By W. Timothy Weaver,  Ph.D.

Anyone with empathy greater than a mealworm has to be moved by scenes on television this week. Why did this whole affair come to such a chaotic denouement? In a word—a completely failed but desperately clung to theory. America can go where Angels fear to tread. We would not be interred in the Graveyard of Empires. We could build from scratch an Army, Air Force, an entire government that would act as we act. This created apparatus would defend the nation, agree to grand national goals and defeat their rivals, the Taliban. 

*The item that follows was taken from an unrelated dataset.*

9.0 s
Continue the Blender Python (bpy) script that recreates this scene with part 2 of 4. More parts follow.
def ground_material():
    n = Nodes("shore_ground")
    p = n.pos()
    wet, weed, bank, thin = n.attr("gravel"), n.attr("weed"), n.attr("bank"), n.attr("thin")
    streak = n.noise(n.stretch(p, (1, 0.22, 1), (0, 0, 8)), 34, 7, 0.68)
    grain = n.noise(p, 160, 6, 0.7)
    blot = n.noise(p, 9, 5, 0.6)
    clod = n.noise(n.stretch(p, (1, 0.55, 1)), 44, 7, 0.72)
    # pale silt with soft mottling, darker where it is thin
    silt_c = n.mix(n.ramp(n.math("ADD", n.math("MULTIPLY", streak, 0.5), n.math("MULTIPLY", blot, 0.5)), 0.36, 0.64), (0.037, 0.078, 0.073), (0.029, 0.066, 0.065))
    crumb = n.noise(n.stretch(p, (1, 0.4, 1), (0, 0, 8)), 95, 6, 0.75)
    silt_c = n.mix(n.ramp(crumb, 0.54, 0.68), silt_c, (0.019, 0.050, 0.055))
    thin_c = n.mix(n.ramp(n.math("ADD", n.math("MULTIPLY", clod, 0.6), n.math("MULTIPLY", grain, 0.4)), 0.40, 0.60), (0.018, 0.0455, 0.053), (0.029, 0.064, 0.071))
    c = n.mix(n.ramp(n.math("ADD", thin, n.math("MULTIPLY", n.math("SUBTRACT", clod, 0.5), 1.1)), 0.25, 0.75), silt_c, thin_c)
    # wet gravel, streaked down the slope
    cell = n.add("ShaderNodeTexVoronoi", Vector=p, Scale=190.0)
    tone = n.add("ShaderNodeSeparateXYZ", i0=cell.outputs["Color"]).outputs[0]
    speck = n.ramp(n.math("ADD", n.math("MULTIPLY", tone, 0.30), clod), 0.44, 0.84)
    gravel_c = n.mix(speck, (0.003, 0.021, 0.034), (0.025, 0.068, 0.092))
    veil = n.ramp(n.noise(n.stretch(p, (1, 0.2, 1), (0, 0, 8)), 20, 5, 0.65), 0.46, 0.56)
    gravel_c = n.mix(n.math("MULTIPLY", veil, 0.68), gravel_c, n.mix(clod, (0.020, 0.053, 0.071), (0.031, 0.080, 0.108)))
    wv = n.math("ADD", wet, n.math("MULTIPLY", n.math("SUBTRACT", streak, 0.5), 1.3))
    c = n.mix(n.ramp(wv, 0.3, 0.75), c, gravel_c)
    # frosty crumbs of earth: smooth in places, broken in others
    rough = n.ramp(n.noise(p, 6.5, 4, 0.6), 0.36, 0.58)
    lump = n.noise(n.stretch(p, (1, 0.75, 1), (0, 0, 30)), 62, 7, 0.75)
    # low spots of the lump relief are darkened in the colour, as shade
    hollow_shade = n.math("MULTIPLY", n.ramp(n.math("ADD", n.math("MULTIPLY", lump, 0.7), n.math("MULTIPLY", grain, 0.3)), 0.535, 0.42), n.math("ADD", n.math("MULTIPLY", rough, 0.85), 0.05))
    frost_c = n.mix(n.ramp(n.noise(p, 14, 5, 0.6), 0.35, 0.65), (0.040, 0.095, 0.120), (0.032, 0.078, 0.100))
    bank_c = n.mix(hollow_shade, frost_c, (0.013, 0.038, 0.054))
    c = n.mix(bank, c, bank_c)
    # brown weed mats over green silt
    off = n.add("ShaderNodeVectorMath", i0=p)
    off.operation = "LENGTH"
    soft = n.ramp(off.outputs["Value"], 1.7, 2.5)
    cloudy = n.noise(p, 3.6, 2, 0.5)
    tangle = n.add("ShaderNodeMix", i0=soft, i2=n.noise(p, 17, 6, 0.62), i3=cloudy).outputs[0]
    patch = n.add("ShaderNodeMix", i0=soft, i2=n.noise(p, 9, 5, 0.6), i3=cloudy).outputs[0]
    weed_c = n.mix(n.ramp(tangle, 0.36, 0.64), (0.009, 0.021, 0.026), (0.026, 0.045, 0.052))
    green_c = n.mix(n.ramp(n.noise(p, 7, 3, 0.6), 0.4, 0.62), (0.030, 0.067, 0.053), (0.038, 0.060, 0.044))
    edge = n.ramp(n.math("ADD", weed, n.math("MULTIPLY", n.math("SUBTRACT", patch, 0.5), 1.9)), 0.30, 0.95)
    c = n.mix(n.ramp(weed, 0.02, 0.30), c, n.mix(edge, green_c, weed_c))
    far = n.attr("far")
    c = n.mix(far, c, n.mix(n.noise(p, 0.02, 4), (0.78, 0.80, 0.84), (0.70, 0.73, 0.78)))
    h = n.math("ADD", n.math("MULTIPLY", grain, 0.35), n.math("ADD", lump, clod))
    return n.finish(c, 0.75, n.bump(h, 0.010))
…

The premise was wrong. This was not Germany, Korea, or Japan. We take credit for rebuilding those nations. Note, we are still occupying those countries, although we’ve long convinced ourselves and enough of them that we are still there to “protect” them. The premise that we could repeat the blueprint from WWII was flawed from the start. Yet, four consecutive administrations perpetuated the Big Lie that the Afghan government was growing stronger each year and could and would act as we would if insurrectionists attempted to overthrow the government. They would fight like wildcats. It was a false prophecy that no one could admit—not the politicians, not the military. 

We watched the theory fail in Iraq right on our television sets when only the Kurds would fight ISIS to defend their land and their way of life. The Iraqi military cut and ran every time the US command left them on their own. Yet, we learned nothing from that experience. Nothing. 

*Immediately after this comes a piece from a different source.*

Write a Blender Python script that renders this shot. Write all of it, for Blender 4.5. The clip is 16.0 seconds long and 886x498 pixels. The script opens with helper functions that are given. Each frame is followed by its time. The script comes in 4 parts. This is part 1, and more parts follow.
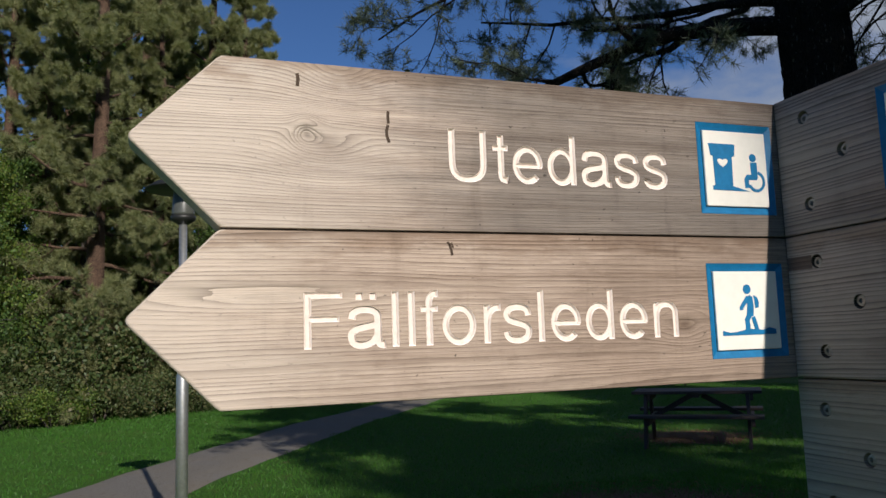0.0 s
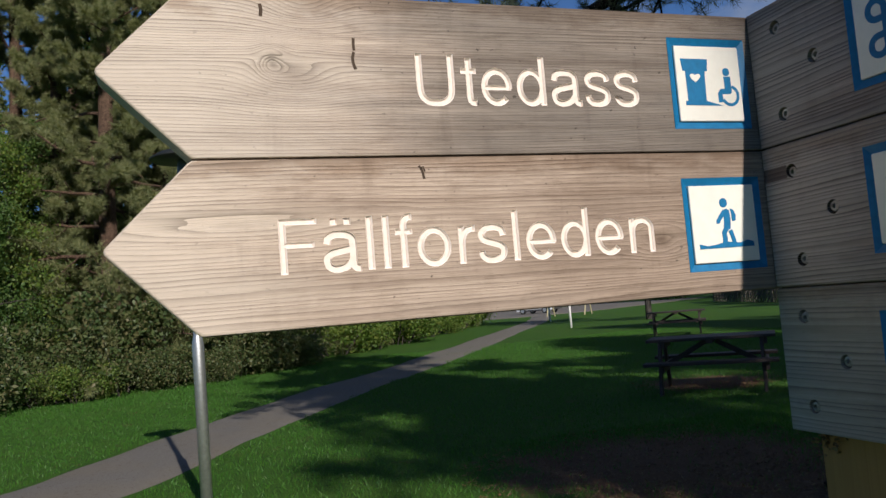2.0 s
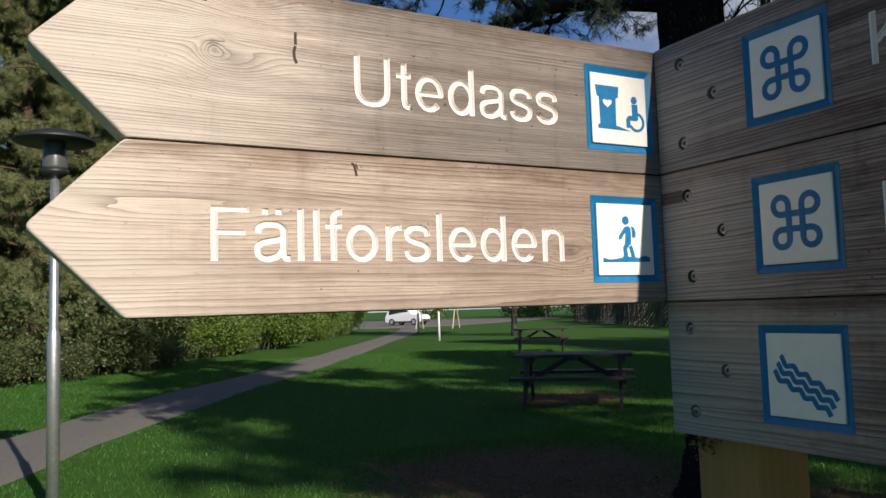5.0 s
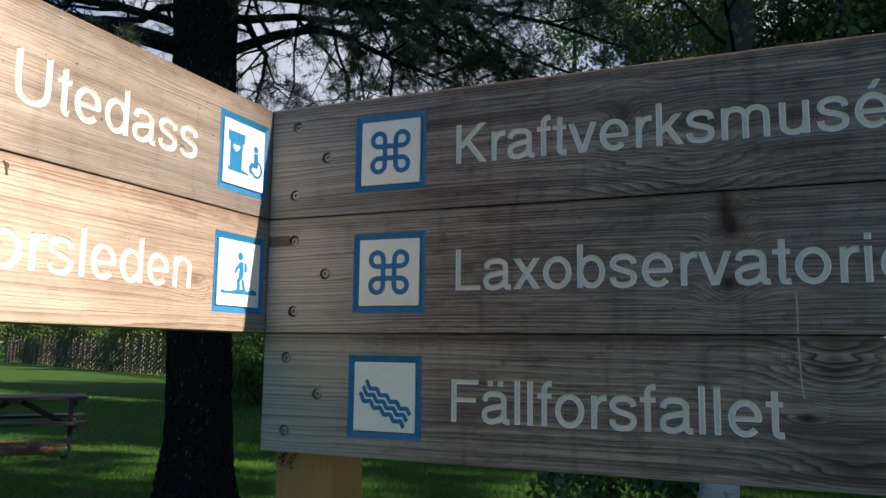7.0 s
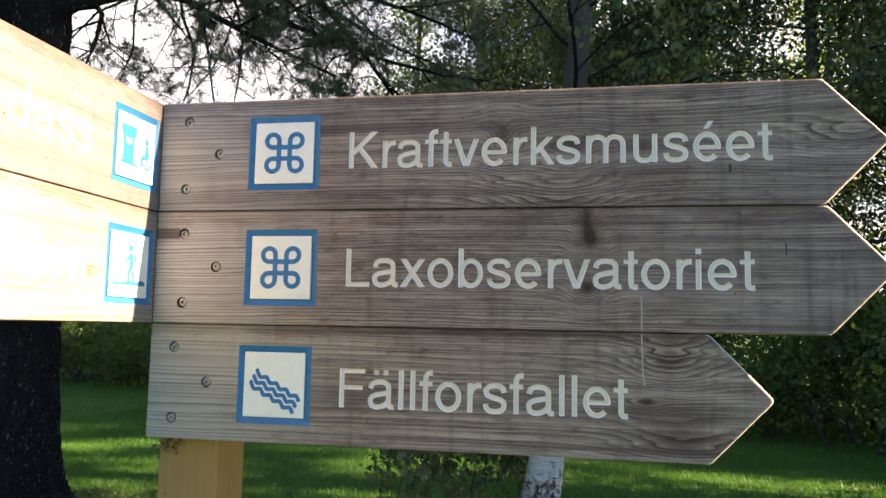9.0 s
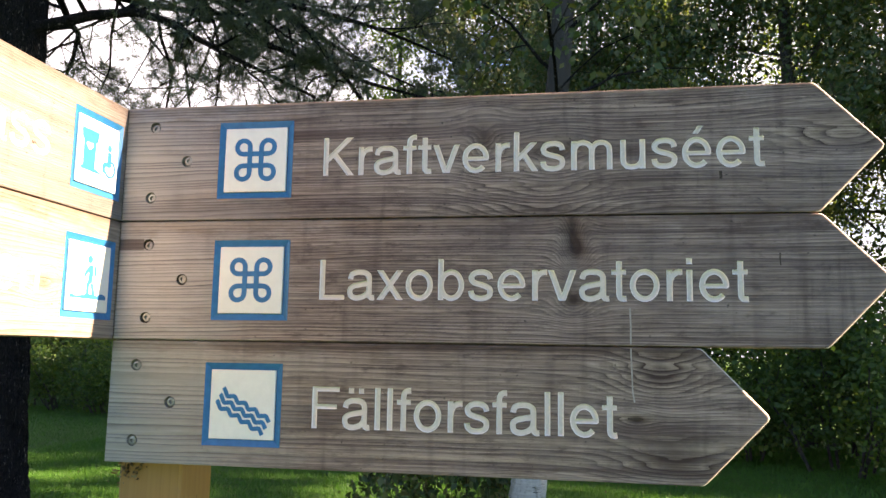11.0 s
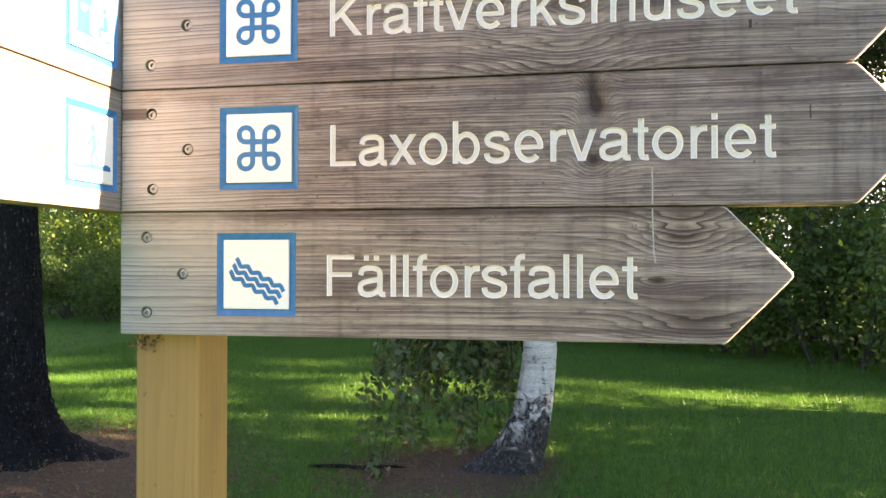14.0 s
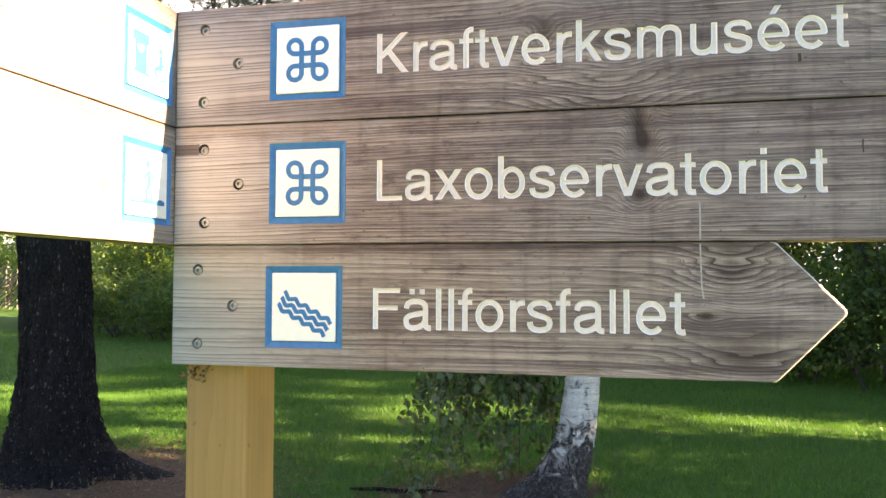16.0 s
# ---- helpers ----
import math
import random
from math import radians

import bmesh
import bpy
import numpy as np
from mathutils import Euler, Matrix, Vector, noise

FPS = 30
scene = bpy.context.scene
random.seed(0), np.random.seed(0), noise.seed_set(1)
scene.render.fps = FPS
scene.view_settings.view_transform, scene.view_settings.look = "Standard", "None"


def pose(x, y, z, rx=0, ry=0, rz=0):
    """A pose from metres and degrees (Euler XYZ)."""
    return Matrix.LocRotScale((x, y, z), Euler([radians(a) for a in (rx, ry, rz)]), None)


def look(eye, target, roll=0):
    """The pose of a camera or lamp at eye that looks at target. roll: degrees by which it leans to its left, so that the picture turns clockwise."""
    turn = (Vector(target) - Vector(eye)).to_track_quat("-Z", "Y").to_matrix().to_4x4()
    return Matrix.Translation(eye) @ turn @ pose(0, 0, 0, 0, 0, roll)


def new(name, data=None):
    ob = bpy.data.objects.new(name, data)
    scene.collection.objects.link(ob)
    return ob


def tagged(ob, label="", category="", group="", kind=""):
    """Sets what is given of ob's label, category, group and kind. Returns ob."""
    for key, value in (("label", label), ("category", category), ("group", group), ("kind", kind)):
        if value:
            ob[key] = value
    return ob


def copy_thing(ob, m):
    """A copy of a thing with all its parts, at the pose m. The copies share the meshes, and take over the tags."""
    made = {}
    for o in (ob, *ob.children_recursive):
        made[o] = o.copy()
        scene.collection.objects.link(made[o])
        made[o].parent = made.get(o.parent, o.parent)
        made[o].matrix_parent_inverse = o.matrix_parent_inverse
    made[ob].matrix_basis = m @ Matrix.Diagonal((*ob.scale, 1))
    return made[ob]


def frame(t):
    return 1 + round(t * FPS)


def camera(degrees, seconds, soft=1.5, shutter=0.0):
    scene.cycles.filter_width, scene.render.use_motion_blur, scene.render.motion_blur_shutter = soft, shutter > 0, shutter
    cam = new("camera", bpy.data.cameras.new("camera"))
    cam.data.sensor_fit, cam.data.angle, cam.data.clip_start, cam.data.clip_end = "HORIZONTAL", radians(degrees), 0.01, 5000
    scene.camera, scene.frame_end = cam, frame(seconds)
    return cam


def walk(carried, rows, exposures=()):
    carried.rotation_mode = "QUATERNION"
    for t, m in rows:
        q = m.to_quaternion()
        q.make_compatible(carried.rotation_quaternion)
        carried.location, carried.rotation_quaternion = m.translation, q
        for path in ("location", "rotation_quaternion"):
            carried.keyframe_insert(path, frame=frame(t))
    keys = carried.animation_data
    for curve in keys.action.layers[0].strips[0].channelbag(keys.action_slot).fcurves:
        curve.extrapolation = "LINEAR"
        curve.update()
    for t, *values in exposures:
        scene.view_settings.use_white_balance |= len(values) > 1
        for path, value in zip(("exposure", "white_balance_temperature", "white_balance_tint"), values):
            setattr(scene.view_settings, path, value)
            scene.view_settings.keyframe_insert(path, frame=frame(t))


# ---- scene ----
cam = camera(59.2, 16.0)
PATH = [
    (0, (0.86, -0.825, 1.473), (-1.005, -0.145, 1.715), -2.0),
    (0.5, (0.882, -0.812, 1.451), (-0.991, -0.149, 1.677), -3.1),
    (1, (0.883, -0.803, 1.438), (-0.997, -0.152, 1.64), -3.9),
    (1.5, (0.883, -0.792, 1.431), (-1.004, -0.151, 1.599), -4.4),
    (2, (0.883, -0.787, 1.422), (-1.003, -0.139, 1.57), -4.7),
    (2.5, (0.893, -0.789, 1.418), (-0.989, -0.125, 1.55), -4.3),
    (3, (0.885, -0.778, 1.413), (-0.991, -0.098, 1.542), -4.1),
    (5.5, (0.887, -0.912, 1.409), (-0.726, 0.258, 1.584), -0.1),
    (6, (0.848, -0.98, 1.414), (-0.465, 0.512, 1.635), -0.2),
    (6.5, (0.813, -1.059, 1.402), (-0.22, 0.636, 1.649), 0.4),
    (7, (0.8, -1.106, 1.386), (0.022, 0.718, 1.642), 0.7),
    (7.5, (0.834, -1.151, 1.414), (0.151, 0.718, 1.61), 1.1),
    (8, (0.772, -1.225, 1.421), (0.21, 0.685, 1.608), 1.2),
    (8.5, (0.741, -1.246, 1.418), (0.308, 0.697, 1.612), 1.0),
    (9, (0.754, -1.238, 1.412), (0.374, 0.716, 1.612), 1.1),
    (11.5, (0.742, -1.168, 1.383), (0.421, 0.788, 1.654), 0.9),
    (12, (0.74, -1.166, 1.356), (0.43, 0.792, 1.621), 0.9),
    (12.5, (0.739, -1.152, 1.325), (0.421, 0.81, 1.544), 0.5),
    (13, (0.733, -1.132, 1.334), (0.398, 0.836, 1.451), -0.2),
    (13.5, (0.724, -1.136, 1.339), (0.388, 0.835, 1.393), -0.3),
    (14, (0.724, -1.139, 1.334), (0.379, 0.831, 1.362), 0.0),
    (14.5, (0.717, -1.14, 1.341), (0.353, 0.826, 1.353), 0.2),
    (15, (0.71, -1.145, 1.348), (0.318, 0.817, 1.377), 0.4),
    (15.5, (0.715, -1.144, 1.349), (0.295, 0.811, 1.396), 0.3),
    (16, (0.719, -1.147, 1.355), (0.271, 0.801, 1.434), 0.2),
]
from mathutils import geometry

EXPOSURES = [(0, 0.0, 6550, 12), (3, 0.05, 6600, 12), (5.5, 0.45, 6700, 12), (6, 0.63, 6700, 13), (7, 1.1, 7200, 14), (7.5, 1.45, 7700, 17), (8.2, 1.95, 8400, 21),
             (9, 2.5, 8800, 23), (11.5, 2.6, 9000, 25), (12.5, 2.85, 9400, 27), (13.5, 3.2, 9900, 28), (14.5, 3.46, 10000, 28), (16, 3.36, 10000, 28)]
walk(cam, [(t, look(eye, target, roll)) for t, eye, target, roll in PATH], EXPOSURES)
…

The reason chaos ensued in Afghanistan is that no political leader could bring himself to publicly state the absolute truth: we have deluded ourselves. We deluded ourselves first in Vietnam and then in Iraq and from those experiences we learned nothing. We have again deluded ourselves in Afghanistan. Not only have we deluded ourselves for two decades but we’ve come to believe the delusion was reality. The entire political establishment is to blame. The bottom of this pyramid of lies is a chronic condition of lying, deceit and covering up in public life. This endemic and chronic illness arises from a nearly universal belief that it is OK to lie for a good enough reason. 

We need a new civics and American history curriculum that honestly digs into the fundamental nature of politics in the absence of ethics and morality. We owe our children the tools to detect when leaders are lying. Sadly, their noses do not give them away. Only digging deeply into the facts and learning which sources are seeking the truth can lead us to the truth. The Investigator General for Afghanistan Reconstruction, John Sopko, has been writing brutally honest reports on progress or lack thereof in Afghanistan. 

No politician of either party has stood on the floor of the House or Senate and read details from Sopko’s well researched and well written reports. Here is the link. Read and be informed, please: https://www.sigar.mil/allreports/. Be sure to share with friends and family.

When lying becomes standard practice we become less informed. That seems to be the function of chronic lying among the nation’s political leaders. It may never be written or stated as a goal or policy, but functional analysis suggests that chronic lying has a reason. A misinformed public has no basis on which to make intelligent choices at the voting booth. Self-perpetuation in office seems to at the root of this illness. What else could the function be? 

I am now reading Sissela Bok’s book, Lying. I strongly advise others do the same.